Cybarian: The Time Travelling Warrior (PC) Review with Stream
Fills that retro niche
Limited check points
No options to turn down intensity
Cybarian: The Time Travelling Warrior is one of the more difficult games to come out recently. The entire KickStarter campaign that funded the development of the game seemed to be based around the fact that the game was going to refuse to pull any punches when it came to difficulty. In those regards the game managed to hit every goal that it meant to hit, the problem is that it seemed to lose the accessibility that it needed along the way.
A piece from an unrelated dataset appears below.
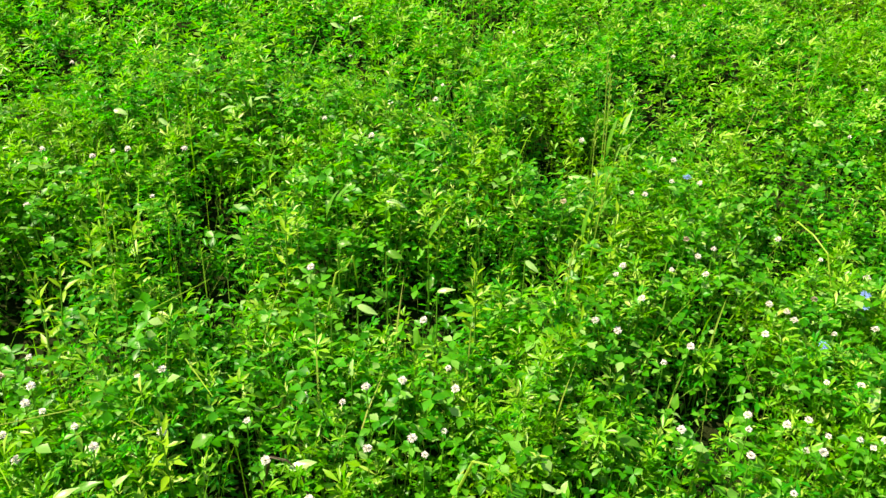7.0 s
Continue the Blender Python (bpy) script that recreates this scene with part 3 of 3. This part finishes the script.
def flower_head(radius, petals, mats, name, parent, z, label=""):
    """A clover head: short petals standing off a small core."""
    heap = Heap()
    k = np.arange(petals) + 0.5
    zc = 1 - 1.45 * k / petals
    a = k * 2.39996
    rr = np.sqrt(np.clip(1 - zc * zc, 0, 1))
    out = np.stack([rr * np.cos(a), rr * np.sin(a), zc], -1)
    out = unit(out + rng.normal(0, 0.08, out.shape))
    ref = np.stack([-np.sin(a), np.cos(a), 0.3 * np.ones(petals)], -1)
    normal = unit(np.cross(out, ref))
    base = np.array([[0, 0, z]]) + out * radius * rng.uniform(0.2, 0.5, (petals, 1)) * [1.1, 1.0, 0.8]
    verts, tris = leaflets(base, out, normal, np.full(petals, radius * 0.72) * rng.uniform(0.7, 1.25, petals), np.full(petals, radius * 0.42), False)
    heap.add(verts, tris, 0)
    return heap_part(name, heap, mats, parent, label)


def tube(points, w0, w1, sides=5):
    """A tapering stalk along points, as a bmesh."""
    bm = bmesh.new()
    rows = []
    pts = [Vector(p) for p in points]
    for i, p in enumerate(pts):
        way = (pts[min(i + 1, len(pts) - 1)] - pts[max(i - 1, 0)]).normalized()
        u = way.orthogonal().normalized()
        v = way.cross(u)
        w = w0 + (w1 - w0) * i / (len(pts) - 1)
        rows.append([bm.verts.new(p + (u * math.cos(6.2832 * k / sides) + v * math.sin(6.2832 * k / sides)) * w) for k in range(sides)])
    for r0, r1 in zip(rows, rows[1:]):
        for k in range(sides):
            bm.faces.new((r0[k], r0[(k + 1) % sides], r1[(k + 1) % sides], r1[k]))
    bm.faces.new(rows[-1])
    return bm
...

Random enemies in Cybarian can be just as deadly as the bosses, and that isn’t because doing a wrong move can cause massive amounts of damage; every hit in the game costs the player one heart. The problem is that random enemies are able to juggle the player pretty effortlessly when a mistake is made, and cost several hearts. Also, enemies don’t always telegraph their movies correctly and all must be defeated before moving onto the next screen.
Check out our stream of Cybarian below:
Most bosses in the game seem to take into consideration what abilities the player character has and does not have, while the standard grunts seemingly are scattered throughout to make the player possibly feel badass as additional moves are unlocked through the game. This has the negative side effect of having some encounters seemingly designed around skillsets that aren’t usable, meaning that the first time that a guy on a motorcycle shows up the player is probably going to lose a heart or two just to get through that area—as the window to do damage with just the sword is incredibly small.
The one thing that must be praised for the game is the graphics, as everything fits perfectly together. The design, and sense of place are wonderful. The world that the creators built feels fleshed out and living, even if it is brutal and unforgiving. The default scanline setting even has a slight curving distortion on the edge of the screen, just like old CRTs; something small, but not something that most games include with that kind of filter either. This is probably the one part of the game that makes it most clear that this was exactly the kind of game that everyone involved with it was setting out to make when they started, and they cannot be faulted for that.
The only issue that there really is for Cybarian, aside from the insane title, is the painful difficulty—that is mainly because that kind of thing is simply not for me. I can firmly understand that there are people out there that might want to be sent back to the start of a level over and over again until they can figure out, and memorize, every single screen of a level. There is nothing wrong with that. The problem is that while that might be exactly what some people want, it doesn’t make the learning curve accessible in any way, shape or form. It also doesn’t make it a game for everyone; checkpoints or difficulty toggles could have gone a long way.